DIRECTIVE: Pictures do not belong in your copy. Repeat all the other data exactly.

* BEGIN *

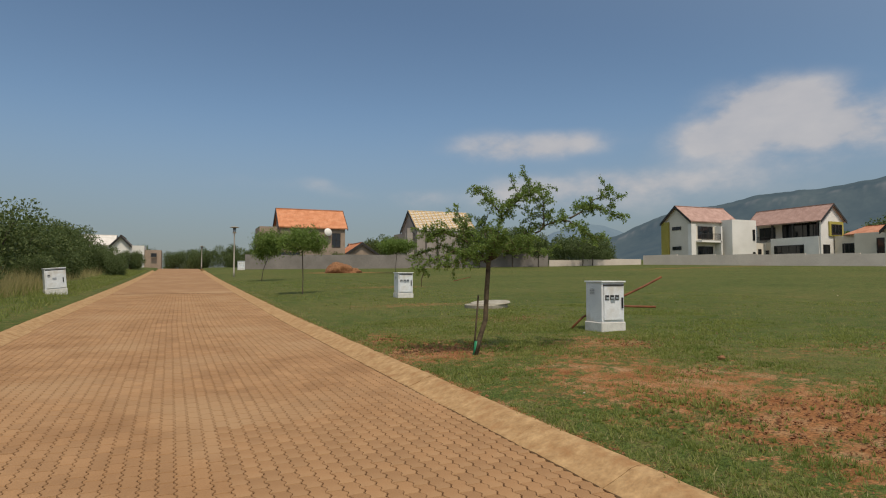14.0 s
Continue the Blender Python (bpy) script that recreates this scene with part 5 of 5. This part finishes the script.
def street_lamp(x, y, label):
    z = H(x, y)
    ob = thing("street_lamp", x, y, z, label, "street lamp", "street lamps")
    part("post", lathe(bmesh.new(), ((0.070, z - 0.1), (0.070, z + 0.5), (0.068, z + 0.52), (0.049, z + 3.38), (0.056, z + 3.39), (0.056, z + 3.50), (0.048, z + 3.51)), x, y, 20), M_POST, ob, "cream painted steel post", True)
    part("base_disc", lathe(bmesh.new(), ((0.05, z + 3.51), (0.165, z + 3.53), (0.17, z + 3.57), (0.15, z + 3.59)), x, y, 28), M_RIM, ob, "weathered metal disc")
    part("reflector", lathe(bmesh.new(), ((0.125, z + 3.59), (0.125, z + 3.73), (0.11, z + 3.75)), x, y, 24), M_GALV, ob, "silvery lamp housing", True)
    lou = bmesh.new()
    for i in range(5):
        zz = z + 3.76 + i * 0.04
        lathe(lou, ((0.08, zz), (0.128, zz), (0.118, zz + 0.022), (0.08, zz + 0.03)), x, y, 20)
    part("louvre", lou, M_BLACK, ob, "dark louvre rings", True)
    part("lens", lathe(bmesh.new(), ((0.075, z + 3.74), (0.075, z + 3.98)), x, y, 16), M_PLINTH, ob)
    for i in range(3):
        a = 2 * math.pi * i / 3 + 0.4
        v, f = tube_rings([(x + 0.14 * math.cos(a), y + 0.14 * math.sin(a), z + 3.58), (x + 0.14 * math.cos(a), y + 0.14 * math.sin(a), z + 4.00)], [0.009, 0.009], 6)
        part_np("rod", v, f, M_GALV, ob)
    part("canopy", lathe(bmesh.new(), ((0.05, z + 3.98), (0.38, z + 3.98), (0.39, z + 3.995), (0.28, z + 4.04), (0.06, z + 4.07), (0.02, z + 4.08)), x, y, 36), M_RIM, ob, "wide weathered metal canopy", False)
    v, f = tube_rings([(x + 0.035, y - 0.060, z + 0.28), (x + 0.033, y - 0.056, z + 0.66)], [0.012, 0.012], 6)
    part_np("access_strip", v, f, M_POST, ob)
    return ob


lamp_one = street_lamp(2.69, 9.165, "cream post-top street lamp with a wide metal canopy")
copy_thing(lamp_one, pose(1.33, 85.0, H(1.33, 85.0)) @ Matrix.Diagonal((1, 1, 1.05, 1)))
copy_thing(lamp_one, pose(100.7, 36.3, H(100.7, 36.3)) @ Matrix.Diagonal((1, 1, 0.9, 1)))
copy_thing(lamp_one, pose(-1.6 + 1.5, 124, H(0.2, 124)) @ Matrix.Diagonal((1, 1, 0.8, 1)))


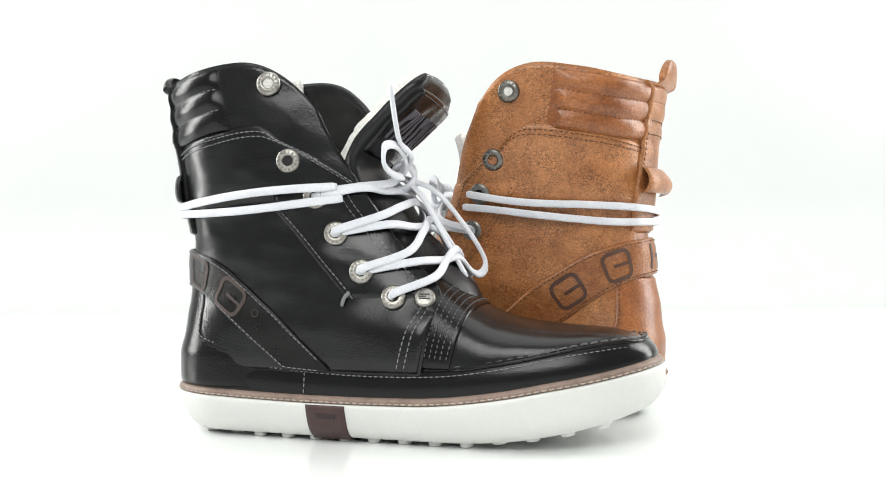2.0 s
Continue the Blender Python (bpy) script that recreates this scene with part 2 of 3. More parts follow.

* END *

FINAL RESULT:
14.0 s
Continue the Blender Python (bpy) script that recreates this scene with part 5 of 5. This part finishes the script.
def street_lamp(x, y, label):
    z = H(x, y)
    ob = thing("street_lamp", x, y, z, label, "street lamp", "street lamps")
    part("post", lathe(bmesh.new(), ((0.070, z - 0.1), (0.070, z + 0.5), (0.068, z + 0.52), (0.049, z + 3.38), (0.056, z + 3.39), (0.056, z + 3.50), (0.048, z + 3.51)), x, y, 20), M_POST, ob, "cream painted steel post", True)
    part("base_disc", lathe(bmesh.new(), ((0.05, z + 3.51), (0.165, z + 3.53), (0.17, z + 3.57), (0.15, z + 3.59)), x, y, 28), M_RIM, ob, "weathered metal disc")
    part("reflector", lathe(bmesh.new(), ((0.125, z + 3.59), (0.125, z + 3.73), (0.11, z + 3.75)), x, y, 24), M_GALV, ob, "silvery lamp housing", True)
    lou = bmesh.new()
    for i in range(5):
        zz = z + 3.76 + i * 0.04
        lathe(lou, ((0.08, zz), (0.128, zz), (0.118, zz + 0.022), (0.08, zz + 0.03)), x, y, 20)
    part("louvre", lou, M_BLACK, ob, "dark louvre rings", True)
    part("lens", lathe(bmesh.new(), ((0.075, z + 3.74), (0.075, z + 3.98)), x, y, 16), M_PLINTH, ob)
    for i in range(3):
        a = 2 * math.pi * i / 3 + 0.4
        v, f = tube_rings([(x + 0.14 * math.cos(a), y + 0.14 * math.sin(a), z + 3.58), (x + 0.14 * math.cos(a), y + 0.14 * math.sin(a), z + 4.00)], [0.009, 0.009], 6)
        part_np("rod", v, f, M_GALV, ob)
    part("canopy", lathe(bmesh.new(), ((0.05, z + 3.98), (0.38, z + 3.98), (0.39, z + 3.995), (0.28, z + 4.04), (0.06, z + 4.07), (0.02, z + 4.08)), x, y, 36), M_RIM, ob, "wide weathered metal canopy", False)
    v, f = tube_rings([(x + 0.035, y - 0.060, z + 0.28), (x + 0.033, y - 0.056, z + 0.66)], [0.012, 0.012], 6)
    part_np("access_strip", v, f, M_POST, ob)
    return ob


lamp_one = street_lamp(2.69, 9.165, "cream post-top street lamp with a wide metal canopy")
copy_thing(lamp_one, pose(1.33, 85.0, H(1.33, 85.0)) @ Matrix.Diagonal((1, 1, 1.05, 1)))
copy_thing(lamp_one, pose(100.7, 36.3, H(100.7, 36.3)) @ Matrix.Diagonal((1, 1, 0.9, 1)))
copy_thing(lamp_one, pose(-1.6 + 1.5, 124, H(0.2, 124)) @ Matrix.Diagonal((1, 1, 0.8, 1)))


2.0 s
Continue the Blender Python (bpy) script that recreates this scene with part 2 of 3. More parts follow.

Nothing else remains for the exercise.